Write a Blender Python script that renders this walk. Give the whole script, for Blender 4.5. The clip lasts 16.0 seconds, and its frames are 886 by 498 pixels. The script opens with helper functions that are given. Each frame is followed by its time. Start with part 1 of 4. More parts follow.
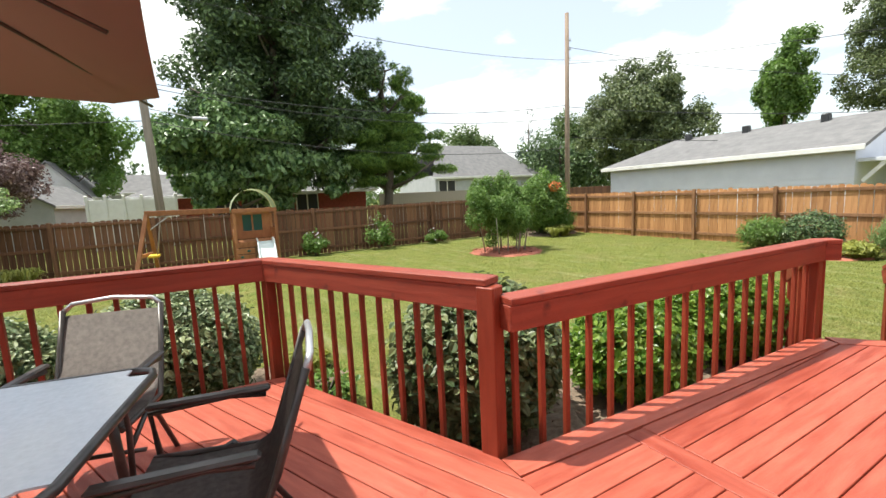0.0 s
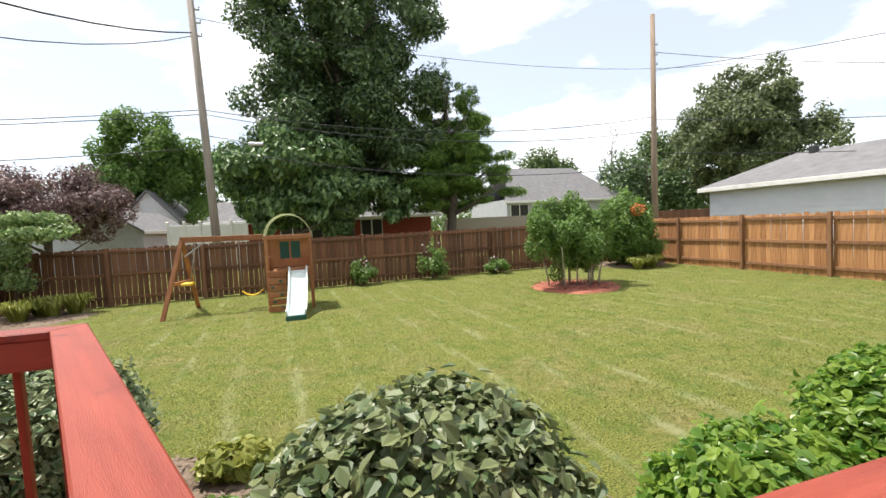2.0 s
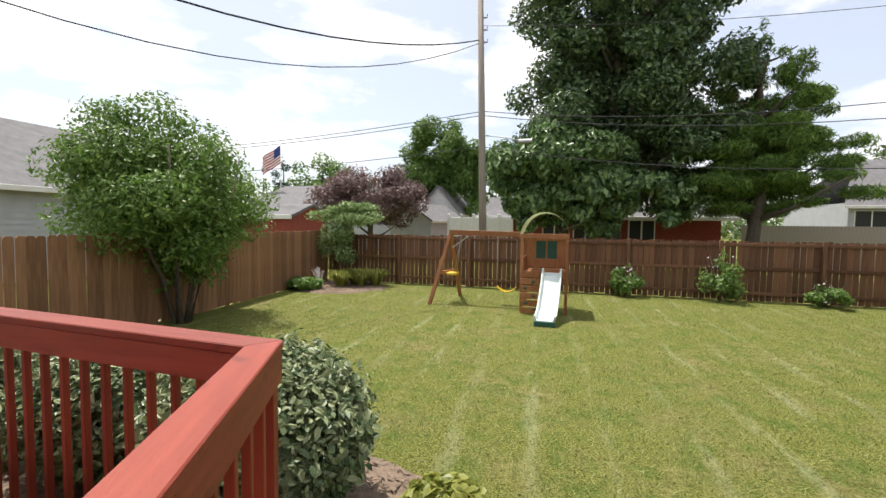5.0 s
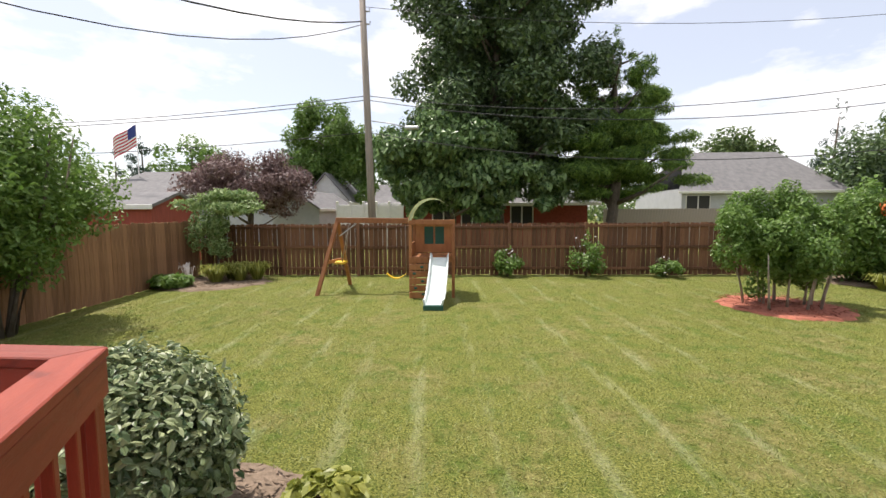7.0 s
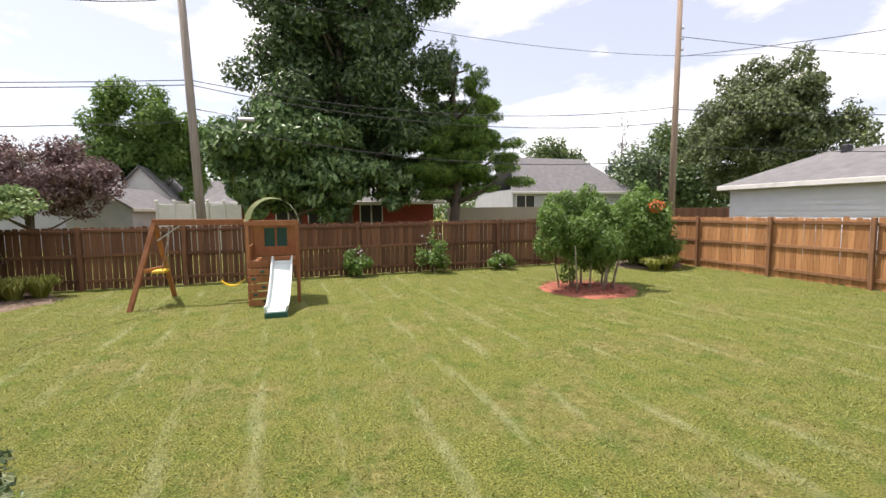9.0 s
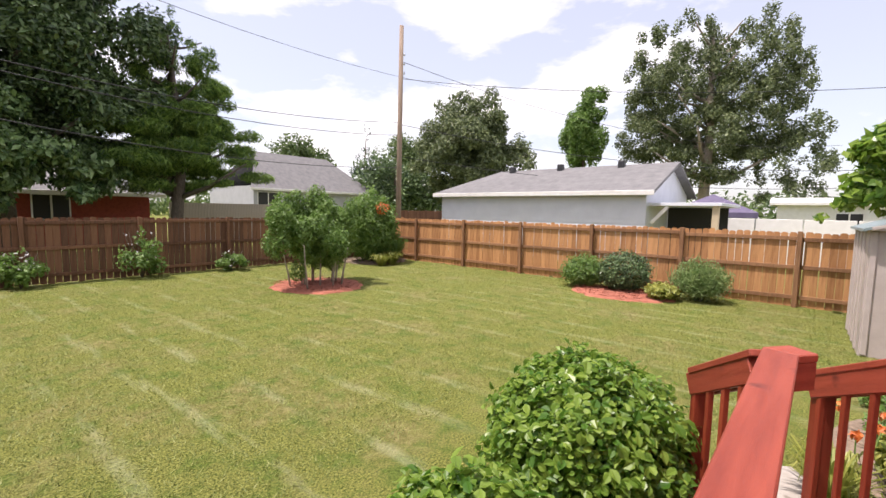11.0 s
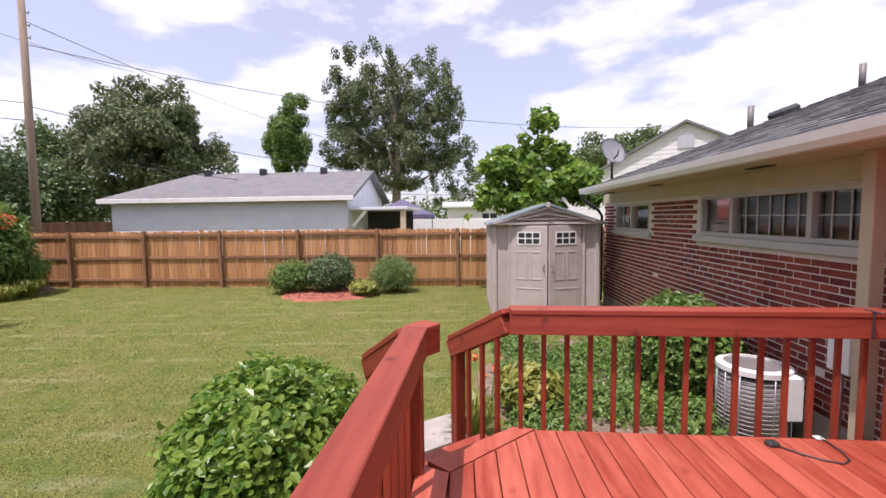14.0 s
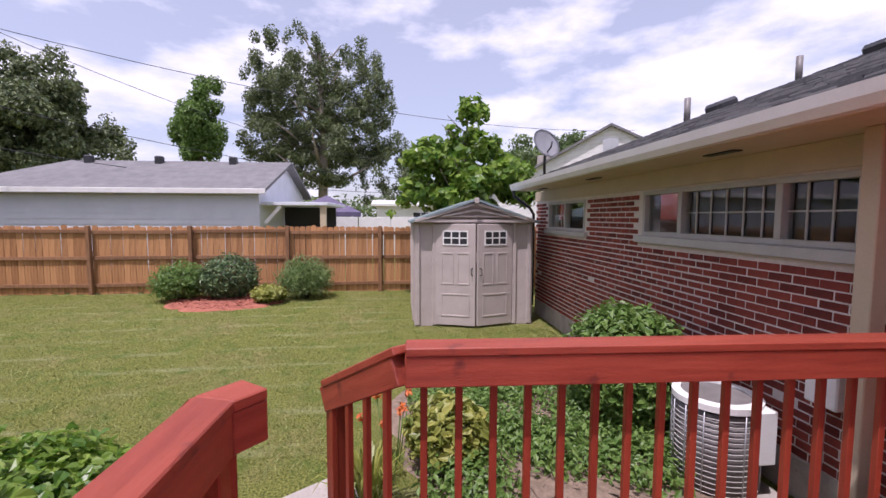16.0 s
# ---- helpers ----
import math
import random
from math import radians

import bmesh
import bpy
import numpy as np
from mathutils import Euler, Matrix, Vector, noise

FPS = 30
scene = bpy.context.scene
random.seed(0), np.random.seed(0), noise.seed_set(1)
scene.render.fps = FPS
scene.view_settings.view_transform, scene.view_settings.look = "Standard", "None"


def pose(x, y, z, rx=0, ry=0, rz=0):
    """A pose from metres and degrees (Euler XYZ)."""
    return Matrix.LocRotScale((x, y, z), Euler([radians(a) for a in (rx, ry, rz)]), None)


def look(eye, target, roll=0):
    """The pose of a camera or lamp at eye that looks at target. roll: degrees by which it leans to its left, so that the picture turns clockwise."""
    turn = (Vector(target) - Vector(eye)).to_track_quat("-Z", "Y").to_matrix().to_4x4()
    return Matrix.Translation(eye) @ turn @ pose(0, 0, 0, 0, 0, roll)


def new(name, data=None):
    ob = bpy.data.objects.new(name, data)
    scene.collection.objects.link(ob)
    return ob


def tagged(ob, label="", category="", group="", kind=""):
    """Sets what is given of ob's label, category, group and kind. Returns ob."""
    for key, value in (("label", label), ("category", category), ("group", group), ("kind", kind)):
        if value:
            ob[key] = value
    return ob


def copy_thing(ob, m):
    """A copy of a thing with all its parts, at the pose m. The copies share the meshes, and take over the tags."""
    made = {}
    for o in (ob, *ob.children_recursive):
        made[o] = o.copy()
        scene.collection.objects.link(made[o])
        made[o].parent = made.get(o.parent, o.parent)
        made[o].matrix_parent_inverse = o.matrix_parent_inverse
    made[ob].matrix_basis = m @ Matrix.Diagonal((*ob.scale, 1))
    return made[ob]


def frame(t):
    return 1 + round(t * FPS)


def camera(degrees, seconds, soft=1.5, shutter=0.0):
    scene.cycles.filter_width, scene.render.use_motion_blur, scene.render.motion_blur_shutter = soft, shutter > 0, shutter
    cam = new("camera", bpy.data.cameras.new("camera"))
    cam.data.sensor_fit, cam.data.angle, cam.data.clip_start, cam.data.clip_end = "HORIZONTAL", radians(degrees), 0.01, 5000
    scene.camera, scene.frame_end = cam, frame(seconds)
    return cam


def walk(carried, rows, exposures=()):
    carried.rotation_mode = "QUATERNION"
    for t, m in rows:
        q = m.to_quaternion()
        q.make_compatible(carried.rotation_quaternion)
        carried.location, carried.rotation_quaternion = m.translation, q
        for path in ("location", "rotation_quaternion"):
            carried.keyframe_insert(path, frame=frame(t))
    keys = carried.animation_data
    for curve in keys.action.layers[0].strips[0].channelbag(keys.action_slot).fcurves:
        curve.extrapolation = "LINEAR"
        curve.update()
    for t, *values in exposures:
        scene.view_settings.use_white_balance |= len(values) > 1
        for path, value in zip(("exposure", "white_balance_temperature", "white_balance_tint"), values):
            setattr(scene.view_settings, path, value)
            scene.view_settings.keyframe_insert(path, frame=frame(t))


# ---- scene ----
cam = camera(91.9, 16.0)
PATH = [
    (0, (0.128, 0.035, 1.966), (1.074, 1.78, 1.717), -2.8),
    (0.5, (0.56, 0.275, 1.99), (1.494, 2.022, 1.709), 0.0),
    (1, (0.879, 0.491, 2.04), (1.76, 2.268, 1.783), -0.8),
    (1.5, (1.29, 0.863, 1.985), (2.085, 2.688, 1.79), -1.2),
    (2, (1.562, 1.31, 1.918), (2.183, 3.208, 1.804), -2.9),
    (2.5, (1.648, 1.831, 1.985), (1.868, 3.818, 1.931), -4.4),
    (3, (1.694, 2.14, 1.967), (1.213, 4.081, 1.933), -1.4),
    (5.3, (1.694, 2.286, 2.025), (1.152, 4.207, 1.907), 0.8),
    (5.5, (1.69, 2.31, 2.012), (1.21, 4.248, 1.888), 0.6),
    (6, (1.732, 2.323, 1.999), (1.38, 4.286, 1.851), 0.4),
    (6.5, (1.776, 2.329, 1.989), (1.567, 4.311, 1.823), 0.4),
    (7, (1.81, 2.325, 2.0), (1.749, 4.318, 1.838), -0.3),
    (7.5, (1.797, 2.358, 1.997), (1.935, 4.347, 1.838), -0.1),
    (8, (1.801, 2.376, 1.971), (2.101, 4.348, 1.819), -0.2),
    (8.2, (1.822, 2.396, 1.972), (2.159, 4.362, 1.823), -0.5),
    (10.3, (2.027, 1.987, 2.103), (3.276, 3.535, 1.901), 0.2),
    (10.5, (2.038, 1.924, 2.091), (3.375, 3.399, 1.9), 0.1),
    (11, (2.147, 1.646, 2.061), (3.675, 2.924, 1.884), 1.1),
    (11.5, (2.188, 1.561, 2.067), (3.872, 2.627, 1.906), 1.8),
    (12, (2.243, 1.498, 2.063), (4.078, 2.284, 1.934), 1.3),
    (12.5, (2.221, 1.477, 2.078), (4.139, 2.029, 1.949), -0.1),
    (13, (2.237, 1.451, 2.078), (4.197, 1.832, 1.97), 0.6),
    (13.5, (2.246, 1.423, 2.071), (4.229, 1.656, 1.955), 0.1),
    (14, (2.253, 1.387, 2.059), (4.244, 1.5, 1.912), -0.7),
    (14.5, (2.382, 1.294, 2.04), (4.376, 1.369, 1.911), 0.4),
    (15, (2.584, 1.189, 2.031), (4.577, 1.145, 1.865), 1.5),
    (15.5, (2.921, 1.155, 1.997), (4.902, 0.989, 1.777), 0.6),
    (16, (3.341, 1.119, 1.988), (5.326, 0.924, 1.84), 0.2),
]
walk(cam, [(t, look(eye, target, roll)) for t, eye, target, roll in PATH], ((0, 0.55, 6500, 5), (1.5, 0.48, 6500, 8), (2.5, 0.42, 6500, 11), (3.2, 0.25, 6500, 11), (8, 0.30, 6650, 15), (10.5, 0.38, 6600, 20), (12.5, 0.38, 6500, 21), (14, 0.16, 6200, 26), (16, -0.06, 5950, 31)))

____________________

WORK REQUIRED: Give all the lines above again, character for character, without pictures.

EXERCISE OUTPUT:
Write a Blender Python script that renders this walk. Give the whole script, for Blender 4.5. The clip lasts 16.0 seconds, and its frames are 886 by 498 pixels. The script opens with helper functions that are given. Each frame is followed by its time. Start with part 1 of 4. More parts follow.
0.0 s
2.0 s
5.0 s
7.0 s
9.0 s
11.0 s
14.0 s
16.0 s
# ---- helpers ----
import math
import random
from math import radians

import bmesh
import bpy
import numpy as np
from mathutils import Euler, Matrix, Vector, noise

FPS = 30
scene = bpy.context.scene
random.seed(0), np.random.seed(0), noise.seed_set(1)
scene.render.fps = FPS
scene.view_settings.view_transform, scene.view_settings.look = "Standard", "None"


def pose(x, y, z, rx=0, ry=0, rz=0):
    """A pose from metres and degrees (Euler XYZ)."""
    return Matrix.LocRotScale((x, y, z), Euler([radians(a) for a in (rx, ry, rz)]), None)


def look(eye, target, roll=0):
    """The pose of a camera or lamp at eye that looks at target. roll: degrees by which it leans to its left, so that the picture turns clockwise."""
    turn = (Vector(target) - Vector(eye)).to_track_quat("-Z", "Y").to_matrix().to_4x4()
    return Matrix.Translation(eye) @ turn @ pose(0, 0, 0, 0, 0, roll)


def new(name, data=None):
    ob = bpy.data.objects.new(name, data)
    scene.collection.objects.link(ob)
    return ob


def tagged(ob, label="", category="", group="", kind=""):
    """Sets what is given of ob's label, category, group and kind. Returns ob."""
    for key, value in (("label", label), ("category", category), ("group", group), ("kind", kind)):
        if value:
            ob[key] = value
    return ob


def copy_thing(ob, m):
    """A copy of a thing with all its parts, at the pose m. The copies share the meshes, and take over the tags."""
    made = {}
    for o in (ob, *ob.children_recursive):
        made[o] = o.copy()
        scene.collection.objects.link(made[o])
        made[o].parent = made.get(o.parent, o.parent)
        made[o].matrix_parent_inverse = o.matrix_parent_inverse
    made[ob].matrix_basis = m @ Matrix.Diagonal((*ob.scale, 1))
    return made[ob]


def frame(t):
    return 1 + round(t * FPS)


def camera(degrees, seconds, soft=1.5, shutter=0.0):
    scene.cycles.filter_width, scene.render.use_motion_blur, scene.render.motion_blur_shutter = soft, shutter > 0, shutter
    cam = new("camera", bpy.data.cameras.new("camera"))
    cam.data.sensor_fit, cam.data.angle, cam.data.clip_start, cam.data.clip_end = "HORIZONTAL", radians(degrees), 0.01, 5000
    scene.camera, scene.frame_end = cam, frame(seconds)
    return cam


def walk(carried, rows, exposures=()):
    carried.rotation_mode = "QUATERNION"
    for t, m in rows:
        q = m.to_quaternion()
        q.make_compatible(carried.rotation_quaternion)
        carried.location, carried.rotation_quaternion = m.translation, q
        for path in ("location", "rotation_quaternion"):
            carried.keyframe_insert(path, frame=frame(t))
    keys = carried.animation_data
    for curve in keys.action.layers[0].strips[0].channelbag(keys.action_slot).fcurves:
        curve.extrapolation = "LINEAR"
        curve.update()
    for t, *values in exposures:
        scene.view_settings.use_white_balance |= len(values) > 1
        for path, value in zip(("exposure", "white_balance_temperature", "white_balance_tint"), values):
            setattr(scene.view_settings, path, value)
            scene.view_settings.keyframe_insert(path, frame=frame(t))


# ---- scene ----
cam = camera(91.9, 16.0)
PATH = [
    (0, (0.128, 0.035, 1.966), (1.074, 1.78, 1.717), -2.8),
    (0.5, (0.56, 0.275, 1.99), (1.494, 2.022, 1.709), 0.0),
    (1, (0.879, 0.491, 2.04), (1.76, 2.268, 1.783), -0.8),
    (1.5, (1.29, 0.863, 1.985), (2.085, 2.688, 1.79), -1.2),
    (2, (1.562, 1.31, 1.918), (2.183, 3.208, 1.804), -2.9),
    (2.5, (1.648, 1.831, 1.985), (1.868, 3.818, 1.931), -4.4),
    (3, (1.694, 2.14, 1.967), (1.213, 4.081, 1.933), -1.4),
    (5.3, (1.694, 2.286, 2.025), (1.152, 4.207, 1.907), 0.8),
    (5.5, (1.69, 2.31, 2.012), (1.21, 4.248, 1.888), 0.6),
    (6, (1.732, 2.323, 1.999), (1.38, 4.286, 1.851), 0.4),
    (6.5, (1.776, 2.329, 1.989), (1.567, 4.311, 1.823), 0.4),
    (7, (1.81, 2.325, 2.0), (1.749, 4.318, 1.838), -0.3),
    (7.5, (1.797, 2.358, 1.997), (1.935, 4.347, 1.838), -0.1),
    (8, (1.801, 2.376, 1.971), (2.101, 4.348, 1.819), -0.2),
    (8.2, (1.822, 2.396, 1.972), (2.159, 4.362, 1.823), -0.5),
    (10.3, (2.027, 1.987, 2.103), (3.276, 3.535, 1.901), 0.2),
    (10.5, (2.038, 1.924, 2.091), (3.375, 3.399, 1.9), 0.1),
    (11, (2.147, 1.646, 2.061), (3.675, 2.924, 1.884), 1.1),
    (11.5, (2.188, 1.561, 2.067), (3.872, 2.627, 1.906), 1.8),
    (12, (2.243, 1.498, 2.063), (4.078, 2.284, 1.934), 1.3),
    (12.5, (2.221, 1.477, 2.078), (4.139, 2.029, 1.949), -0.1),
    (13, (2.237, 1.451, 2.078), (4.197, 1.832, 1.97), 0.6),
    (13.5, (2.246, 1.423, 2.071), (4.229, 1.656, 1.955), 0.1),
    (14, (2.253, 1.387, 2.059), (4.244, 1.5, 1.912), -0.7),
    (14.5, (2.382, 1.294, 2.04), (4.376, 1.369, 1.911), 0.4),
    (15, (2.584, 1.189, 2.031), (4.577, 1.145, 1.865), 1.5),
    (15.5, (2.921, 1.155, 1.997), (4.902, 0.989, 1.777), 0.6),
    (16, (3.341, 1.119, 1.988), (5.326, 0.924, 1.84), 0.2),
]
walk(cam, [(t, look(eye, target, roll)) for t, eye, target, roll in PATH], ((0, 0.55, 6500, 5), (1.5, 0.48, 6500, 8), (2.5, 0.42, 6500, 11), (3.2, 0.25, 6500, 11), (8, 0.30, 6650, 15), (10.5, 0.38, 6600, 20), (12.5, 0.38, 6500, 21), (14, 0.16, 6200, 26), (16, -0.06, 5950, 31)))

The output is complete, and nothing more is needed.